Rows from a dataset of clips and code
┄┄┄┄┄┄┄┄┄┄
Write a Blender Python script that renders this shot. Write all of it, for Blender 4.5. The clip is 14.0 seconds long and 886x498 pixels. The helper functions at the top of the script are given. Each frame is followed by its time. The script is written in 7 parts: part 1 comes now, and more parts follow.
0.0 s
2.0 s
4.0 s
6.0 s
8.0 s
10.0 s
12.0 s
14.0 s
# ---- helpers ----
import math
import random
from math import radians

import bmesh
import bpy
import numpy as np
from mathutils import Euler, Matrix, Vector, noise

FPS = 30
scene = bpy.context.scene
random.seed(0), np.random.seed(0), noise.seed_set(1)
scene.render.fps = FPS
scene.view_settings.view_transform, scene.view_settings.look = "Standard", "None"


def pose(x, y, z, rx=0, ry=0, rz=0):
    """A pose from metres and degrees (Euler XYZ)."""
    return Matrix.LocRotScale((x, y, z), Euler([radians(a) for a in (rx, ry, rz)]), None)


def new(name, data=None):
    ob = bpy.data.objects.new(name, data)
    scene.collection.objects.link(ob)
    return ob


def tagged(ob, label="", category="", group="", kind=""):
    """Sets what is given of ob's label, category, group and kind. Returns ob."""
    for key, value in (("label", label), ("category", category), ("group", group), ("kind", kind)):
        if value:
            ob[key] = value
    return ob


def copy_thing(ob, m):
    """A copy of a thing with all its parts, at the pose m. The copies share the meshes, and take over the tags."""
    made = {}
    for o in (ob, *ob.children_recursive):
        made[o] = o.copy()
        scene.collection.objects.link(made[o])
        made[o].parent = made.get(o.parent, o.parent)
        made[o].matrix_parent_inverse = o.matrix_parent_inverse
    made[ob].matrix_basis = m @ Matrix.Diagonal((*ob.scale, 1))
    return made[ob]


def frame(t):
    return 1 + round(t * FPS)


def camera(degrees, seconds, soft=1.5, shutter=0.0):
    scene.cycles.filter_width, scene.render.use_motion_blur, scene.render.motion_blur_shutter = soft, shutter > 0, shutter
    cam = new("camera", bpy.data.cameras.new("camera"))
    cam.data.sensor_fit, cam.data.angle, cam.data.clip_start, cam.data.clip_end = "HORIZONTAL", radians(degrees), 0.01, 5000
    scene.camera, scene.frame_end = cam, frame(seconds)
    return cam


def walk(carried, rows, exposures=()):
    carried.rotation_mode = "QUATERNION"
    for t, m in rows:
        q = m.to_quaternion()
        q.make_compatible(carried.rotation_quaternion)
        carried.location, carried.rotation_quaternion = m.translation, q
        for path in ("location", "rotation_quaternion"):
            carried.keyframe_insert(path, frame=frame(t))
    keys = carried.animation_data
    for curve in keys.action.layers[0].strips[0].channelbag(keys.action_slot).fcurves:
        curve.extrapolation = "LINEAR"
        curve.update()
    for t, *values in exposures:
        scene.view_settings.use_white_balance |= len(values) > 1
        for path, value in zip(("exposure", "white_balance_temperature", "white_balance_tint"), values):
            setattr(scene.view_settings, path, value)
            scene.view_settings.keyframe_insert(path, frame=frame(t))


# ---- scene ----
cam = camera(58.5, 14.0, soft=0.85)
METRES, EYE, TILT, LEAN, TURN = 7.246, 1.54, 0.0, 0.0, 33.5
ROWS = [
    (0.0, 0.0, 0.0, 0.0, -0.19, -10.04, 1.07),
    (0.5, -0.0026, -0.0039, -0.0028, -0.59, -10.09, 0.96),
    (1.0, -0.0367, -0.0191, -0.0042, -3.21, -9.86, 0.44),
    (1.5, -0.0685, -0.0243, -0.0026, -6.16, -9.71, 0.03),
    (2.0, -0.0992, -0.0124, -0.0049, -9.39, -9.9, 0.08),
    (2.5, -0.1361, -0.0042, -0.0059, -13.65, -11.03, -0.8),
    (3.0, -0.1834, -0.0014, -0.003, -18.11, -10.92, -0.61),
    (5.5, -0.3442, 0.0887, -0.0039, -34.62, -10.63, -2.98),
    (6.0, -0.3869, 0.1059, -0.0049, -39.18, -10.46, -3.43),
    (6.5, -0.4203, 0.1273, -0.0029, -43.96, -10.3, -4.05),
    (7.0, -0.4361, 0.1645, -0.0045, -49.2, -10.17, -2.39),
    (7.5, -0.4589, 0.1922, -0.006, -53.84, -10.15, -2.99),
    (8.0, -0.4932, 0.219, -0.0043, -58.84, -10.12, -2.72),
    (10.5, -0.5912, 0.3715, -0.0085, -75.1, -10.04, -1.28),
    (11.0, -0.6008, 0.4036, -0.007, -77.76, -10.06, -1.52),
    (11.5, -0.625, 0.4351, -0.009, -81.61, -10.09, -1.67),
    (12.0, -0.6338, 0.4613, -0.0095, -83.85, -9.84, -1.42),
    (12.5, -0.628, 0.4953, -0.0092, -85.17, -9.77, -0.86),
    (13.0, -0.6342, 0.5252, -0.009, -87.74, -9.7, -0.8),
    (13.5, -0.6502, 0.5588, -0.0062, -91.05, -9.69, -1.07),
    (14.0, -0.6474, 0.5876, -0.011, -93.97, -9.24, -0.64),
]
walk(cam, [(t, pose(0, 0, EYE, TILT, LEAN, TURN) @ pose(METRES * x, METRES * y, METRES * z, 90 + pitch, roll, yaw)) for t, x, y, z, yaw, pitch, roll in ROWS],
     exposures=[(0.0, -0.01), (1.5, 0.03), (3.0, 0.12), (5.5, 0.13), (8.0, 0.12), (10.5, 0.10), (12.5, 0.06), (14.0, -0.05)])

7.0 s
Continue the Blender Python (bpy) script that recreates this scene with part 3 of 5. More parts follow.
┄┄┄┄┄┄┄┄┄┄
In the listing above, find the line containing "carried.keyframe_insert(path, frame=frame(t))" and the line containing "scene.view_settings.keyframe_insert(path, frame=frame(t))", then repeat those two lines and everything between them exactly.

Written solution
            carried.keyframe_insert(path, frame=frame(t))
    keys = carried.animation_data
    for curve in keys.action.layers[0].strips[0].channelbag(keys.action_slot).fcurves:
        curve.extrapolation = "LINEAR"
        curve.update()
    for t, *values in exposures:
        scene.view_settings.use_white_balance |= len(values) > 1
        for path, value in zip(("exposure", "white_balance_temperature", "white_balance_tint"), values):
            setattr(scene.view_settings, path, value)
            scene.view_settings.keyframe_insert(path, frame=frame(t))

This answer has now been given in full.